SUPPLIED INFORMATION
───

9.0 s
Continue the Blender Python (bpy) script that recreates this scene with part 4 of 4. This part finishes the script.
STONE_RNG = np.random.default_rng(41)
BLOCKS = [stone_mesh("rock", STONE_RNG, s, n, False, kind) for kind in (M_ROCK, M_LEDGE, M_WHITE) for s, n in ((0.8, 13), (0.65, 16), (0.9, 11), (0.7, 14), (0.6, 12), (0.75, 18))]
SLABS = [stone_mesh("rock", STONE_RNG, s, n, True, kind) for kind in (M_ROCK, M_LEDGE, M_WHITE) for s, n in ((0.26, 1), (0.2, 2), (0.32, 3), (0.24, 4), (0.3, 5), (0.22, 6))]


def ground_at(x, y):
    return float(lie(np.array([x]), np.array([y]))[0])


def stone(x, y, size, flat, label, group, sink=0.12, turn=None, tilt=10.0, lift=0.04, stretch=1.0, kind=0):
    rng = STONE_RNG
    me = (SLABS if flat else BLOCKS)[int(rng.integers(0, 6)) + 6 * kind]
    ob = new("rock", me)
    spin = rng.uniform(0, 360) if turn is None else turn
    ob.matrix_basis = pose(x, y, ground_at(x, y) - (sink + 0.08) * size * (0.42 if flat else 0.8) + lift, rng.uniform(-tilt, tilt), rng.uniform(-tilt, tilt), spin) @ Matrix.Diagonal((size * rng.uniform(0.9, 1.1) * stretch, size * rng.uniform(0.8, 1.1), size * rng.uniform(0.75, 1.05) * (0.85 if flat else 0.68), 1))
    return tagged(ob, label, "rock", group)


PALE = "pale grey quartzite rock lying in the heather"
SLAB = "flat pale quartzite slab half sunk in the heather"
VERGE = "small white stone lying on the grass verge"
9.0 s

───

WHAT YOU HAVE TO DO
Reproduce the listing in full. Keep it exactly as written.

REPLY
9.0 s
Continue the Blender Python (bpy) script that recreates this scene with part 4 of 4. This part finishes the script.
STONE_RNG = np.random.default_rng(41)
BLOCKS = [stone_mesh("rock", STONE_RNG, s, n, False, kind) for kind in (M_ROCK, M_LEDGE, M_WHITE) for s, n in ((0.8, 13), (0.65, 16), (0.9, 11), (0.7, 14), (0.6, 12), (0.75, 18))]
SLABS = [stone_mesh("rock", STONE_RNG, s, n, True, kind) for kind in (M_ROCK, M_LEDGE, M_WHITE) for s, n in ((0.26, 1), (0.2, 2), (0.32, 3), (0.24, 4), (0.3, 5), (0.22, 6))]


def ground_at(x, y):
    return float(lie(np.array([x]), np.array([y]))[0])


def stone(x, y, size, flat, label, group, sink=0.12, turn=None, tilt=10.0, lift=0.04, stretch=1.0, kind=0):
    rng = STONE_RNG
    me = (SLABS if flat else BLOCKS)[int(rng.integers(0, 6)) + 6 * kind]
    ob = new("rock", me)
    spin = rng.uniform(0, 360) if turn is None else turn
    ob.matrix_basis = pose(x, y, ground_at(x, y) - (sink + 0.08) * size * (0.42 if flat else 0.8) + lift, rng.uniform(-tilt, tilt), rng.uniform(-tilt, tilt), spin) @ Matrix.Diagonal((size * rng.uniform(0.9, 1.1) * stretch, size * rng.uniform(0.8, 1.1), size * rng.uniform(0.75, 1.05) * (0.85 if flat else 0.68), 1))
    return tagged(ob, label, "rock", group)


PALE = "pale grey quartzite rock lying in the heather"
SLAB = "flat pale quartzite slab half sunk in the heather"
VERGE = "small white stone lying on the grass verge"
9.0 s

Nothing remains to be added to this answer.